━━ Data for this task ━━

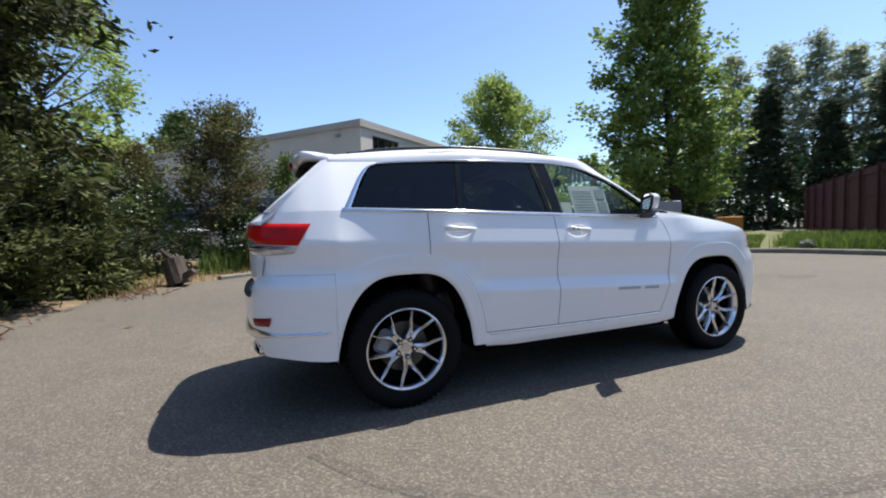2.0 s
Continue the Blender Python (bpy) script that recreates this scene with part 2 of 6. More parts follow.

━━━
━━ Data for this task ━━

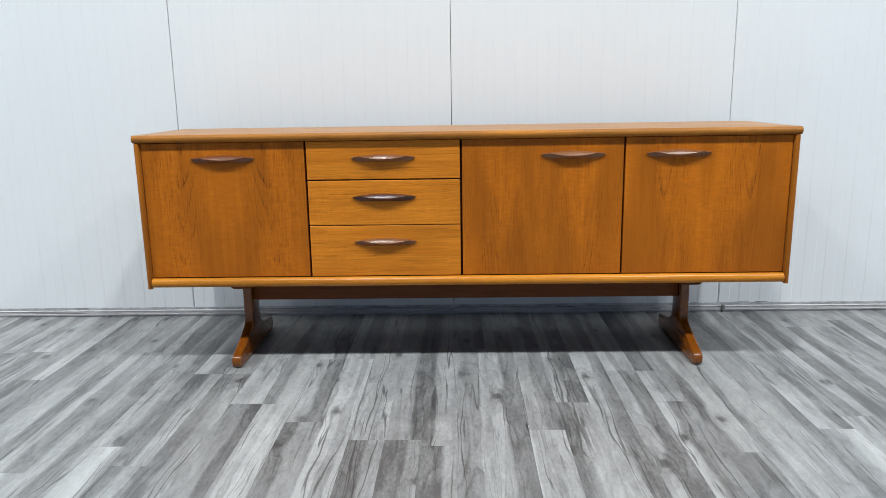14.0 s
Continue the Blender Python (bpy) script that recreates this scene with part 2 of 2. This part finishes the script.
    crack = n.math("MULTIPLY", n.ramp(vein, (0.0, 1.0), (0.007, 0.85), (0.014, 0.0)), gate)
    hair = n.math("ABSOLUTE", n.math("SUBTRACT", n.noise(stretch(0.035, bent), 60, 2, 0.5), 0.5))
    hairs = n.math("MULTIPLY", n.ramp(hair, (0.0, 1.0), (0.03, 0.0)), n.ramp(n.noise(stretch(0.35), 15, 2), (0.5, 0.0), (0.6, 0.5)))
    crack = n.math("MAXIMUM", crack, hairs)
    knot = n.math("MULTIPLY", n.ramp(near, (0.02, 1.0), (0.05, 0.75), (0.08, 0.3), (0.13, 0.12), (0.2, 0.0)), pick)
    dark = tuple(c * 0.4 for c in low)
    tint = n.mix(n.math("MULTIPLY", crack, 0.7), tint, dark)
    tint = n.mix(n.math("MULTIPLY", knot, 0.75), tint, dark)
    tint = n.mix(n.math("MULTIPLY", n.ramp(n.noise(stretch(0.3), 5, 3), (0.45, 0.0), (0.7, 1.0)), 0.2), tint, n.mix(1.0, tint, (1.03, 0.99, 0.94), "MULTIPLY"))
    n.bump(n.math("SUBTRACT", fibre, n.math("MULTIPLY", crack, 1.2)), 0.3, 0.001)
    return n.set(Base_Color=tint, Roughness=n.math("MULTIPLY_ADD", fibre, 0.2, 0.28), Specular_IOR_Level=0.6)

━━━
━━ Data for this task ━━

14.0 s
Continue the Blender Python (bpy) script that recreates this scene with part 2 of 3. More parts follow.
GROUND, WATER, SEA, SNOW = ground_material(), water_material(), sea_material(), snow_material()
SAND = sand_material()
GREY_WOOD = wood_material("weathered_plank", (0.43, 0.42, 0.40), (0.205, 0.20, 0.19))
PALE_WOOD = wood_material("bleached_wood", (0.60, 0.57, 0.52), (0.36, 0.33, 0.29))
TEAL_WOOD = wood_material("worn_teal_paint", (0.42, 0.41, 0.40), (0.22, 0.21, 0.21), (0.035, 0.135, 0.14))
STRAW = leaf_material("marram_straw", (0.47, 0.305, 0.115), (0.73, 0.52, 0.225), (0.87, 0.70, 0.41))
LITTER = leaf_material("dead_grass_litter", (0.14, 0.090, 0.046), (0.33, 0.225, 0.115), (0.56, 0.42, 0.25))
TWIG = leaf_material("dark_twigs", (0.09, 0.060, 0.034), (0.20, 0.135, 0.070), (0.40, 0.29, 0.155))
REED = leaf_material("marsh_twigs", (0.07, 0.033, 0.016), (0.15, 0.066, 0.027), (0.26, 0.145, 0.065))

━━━

**What needs to be done:** Using the records above, say how many lines include the string "recreates". Only the number is wanted.

**Answer to this problem:** 3